I wish I could make those people who think that war is good for a country see that Belgian outpost as I saw it that night under the moonlight. Perhaps we were under suspicion; I do not know. Suddenly the fusées, which had ceased for a time, began again, and with their white light added to that of the moon the desolate picture of that tiny island was a picture of the war. There was nothing lacking. There was the beauty of the moonlit waters, there was the tragedy of the destroyed houses and the church, and there was the horror of unburied bodies.

There was heroism, too, of the kind that will make Belgium live in history. For in the top of that church tower for months a Capuchin monk has held his position alone and unrelieved. He has a telephone, and he gains access to his position in the tower by means of a rope ladder which he draws up after him.

Furious fighting has taken place again and again round the base of the tower. The German shells assail it constantly. But when I left Belgium the Capuchin monk, who has become a soldier, was still on duty; still telephoning the ranges of the gun; still notifying headquarters of German preparations for a charge.

Some day the church tower will fall and he will go with it, or it will be captured; one or the other is inevitable. Perhaps it has already happened; for not long ago I saw in the newspapers that furious fighting was taking place at this very spot.

He came down and I talked to him—a little man, regarding his situation as quite ordinary, and looking quaintly unpriestlike in his uniform of a Belgian officer with its tasselled cap. Some day a great story will be written of these priests of Belgium who have left their churches to fight.

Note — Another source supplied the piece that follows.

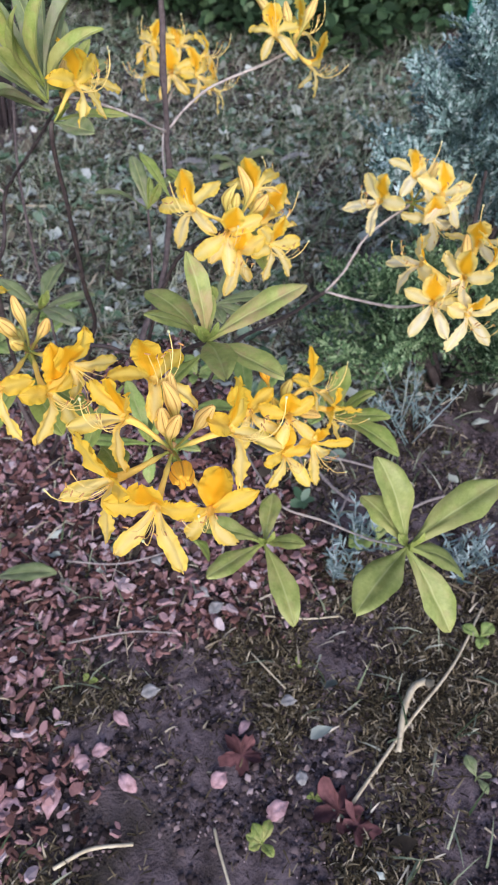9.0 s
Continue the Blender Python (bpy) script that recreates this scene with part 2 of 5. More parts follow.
WEED = island_material("weed_leaves", ((0.0, (0.05, 0.11, 0.06)), (0.5, (0.135, 0.23, 0.145)), (1.0, (0.31, 0.41, 0.33))), 0.55, 0.3, 0.2)
MOSS = island_material("moss_tufts", ((0.0, (0.014, 0.011, 0.008)), (0.4, (0.052, 0.042, 0.026)), (0.72, (0.135, 0.110, 0.068)), (0.9, (0.25, 0.21, 0.145)), (1.0, (0.47, 0.42, 0.33))), 0.9)
HEDGE = island_material("hedge_leaves", ((0.0, (0.012, 0.028, 0.013)), (0.5, (0.043, 0.090, 0.042)), (0.9, (0.115, 0.20, 0.10)), (1.0, (0.24, 0.33, 0.19))), 0.55, 0.15, 0.2)
BELT = island_material("bush_leaves", ((0.0, (0.17, 0.21, 0.13)), (0.5, (0.30, 0.36, 0.22)), (0.9, (0.41, 0.46, 0.31)), (1.0, (0.56, 0.60, 0.48))), 0.55, 0.2, 0.35)
BORDER = island_material("border_leaves", ((0.0, (0.05, 0.14, 0.045)), (0.5, (0.145, 0.32, 0.105)), (1.0, (0.30, 0.48, 0.20))), 0.5, 0.3, 0.3)
HERB = island_material("herb_leaves", ((0.0, (0.04, 0.10, 0.042)), (0.5, (0.105, 0.21, 0.10)), (1.0, (0.22, 0.34, 0.19))), 0.55, 0.3, 0.25)
JUNIPER = island_material("blue_juniper", ((0.0, (0.045, 0.10, 0.09)), (0.5, (0.185, 0.30, 0.29)), (0.9, (0.37, 0.50, 0.51)), (1.0, (0.56, 0.67, 0.70))), 0.7)
CONIFER = island_material("green_conifer", ((0.0, (0.018, 0.045, 0.02)), (0.5, (0.09, 0.165, 0.08)), (0.85, (0.22, 0.32, 0.17)), (1.0, (0.36, 0.46, 0.29))), 0.65)
LAVENDER = island_material("lavender_leaves", ((0.0, (0.11, 0.17, 0.17)), (0.5, (0.21, 0.29, 0.30)), (1.0, (0.34, 0.42, 0.44))), 0.75)
BLUE_FLOWER = island_material("blue_petals", ((0.0, (0.22, 0.32, 0.65)), (1.0, (0.45, 0.55, 0.80))), 0.6, 0.2, 0.2)


def ground_material():
    m, nt, b = mat("soil", 0.95, 0.04)
    geo = nt.nodes.new("ShaderNodeTexCoord").outputs["Object"]
    n, big, fine = noise_tex(nt, 26.0, 8.0, geo), noise_tex(nt, 3.0, 4.0, geo), noise_tex(nt, 260.0, 4.0, geo)
    col = ramp(nt, n, ((0.3, (0.018, 0.014, 0.016)), (0.48, (0.105, 0.083, 0.094)), (0.72, (0.22, 0.175, 0.198))))
    col = mix(nt, smooth(nt, big, 0.5, 0.7), col, (0.030, 0.027, 0.018))
    col = mix(nt, math_node(nt, "MULTIPLY", smooth(nt, fine, 0.58, 0.75), 0.30), col, (0.15, 0.125, 0.14))
    nt.links.new(col, b.inputs["Base Color"])
    bump(nt, b, math_node(nt, "ADD", n, math_node(nt, "MULTIPLY", fine, 0.5)), 1.0, 0.007)
    return m


SOIL = ground_material()
STAKE = plain("green_stake", (0.01, 0.10, 0.075), (0.02, 0.16, 0.12), 30, 0.45, 0.4)
WOOD = plain("weathered_board", (0.10, 0.075, 0.055), (0.20, 0.16, 0.12), 25, 0.85)
FALLEN = plain("fallen_leaf", (0.22, 0.12, 0.13), (0.52, 0.34, 0.37), 90, 0.75, 0.2)
FALLEN_DARK = plain("fallen_maple", (0.040, 0.016, 0.018), (0.15, 0.065, 0.070), 60, 0.75, 0.2)
STICK = plain("dry_stick", (0.36, 0.30, 0.21), (0.55, 0.50, 0.38), 60, 0.8)
CRUMBS = island_material("soil_crumbs", ((0.0, (0.016, 0.012, 0.013)), (0.55, (0.055, 0.042, 0.046)), (0.85, (0.13, 0.095, 0.10)), (1.0, (0.36, 0.29, 0.31))), 0.9)
PALE_TWIG = bark_material("dead_twig", (0.16, 0.13, 0.13), (0.34, 0.30, 0.30), (0.42, 0.40, 0.38))
PALE_LEAF = plain("dry_pale_leaf", (0.17, 0.165, 0.16), (0.33, 0.32, 0.33), 120, 0.75, 0.2)
# near-black colour that stands for the shade deep inside the hedge
HEDGE_SHADE = plain("hedge_inner_shade", (0.008, 0.012, 0.007), (0.02, 0.028, 0.016), 12, 0.9)

# ---- builders ----
RNG = random.Random(7)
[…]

We spoke in whispers. There was after all very little to say. It would have embarrassed him horribly had any one told him that he was a heroic figure. And the ordinary small talk is not currency in such a situation.

We shook hands and I think I wished him luck. Then he went back again to the long hours and days of waiting.

I passed under his telephone wires. Some day he will telephone that a charge is coming. He will give all the particulars calmly, concisely. Then the message will break off abruptly. He will have sent his last warning. For that is the way these men at the advance posts die.

As we started again I was no longer frightened. Something of his courage had communicated itself to me, his courage and his philosophy, perhaps his faith.

The priest had become a soldier; but he was still a priest in his heart. For he had buried the German dead in one great grave before the church, and over them had put the cross of his belief.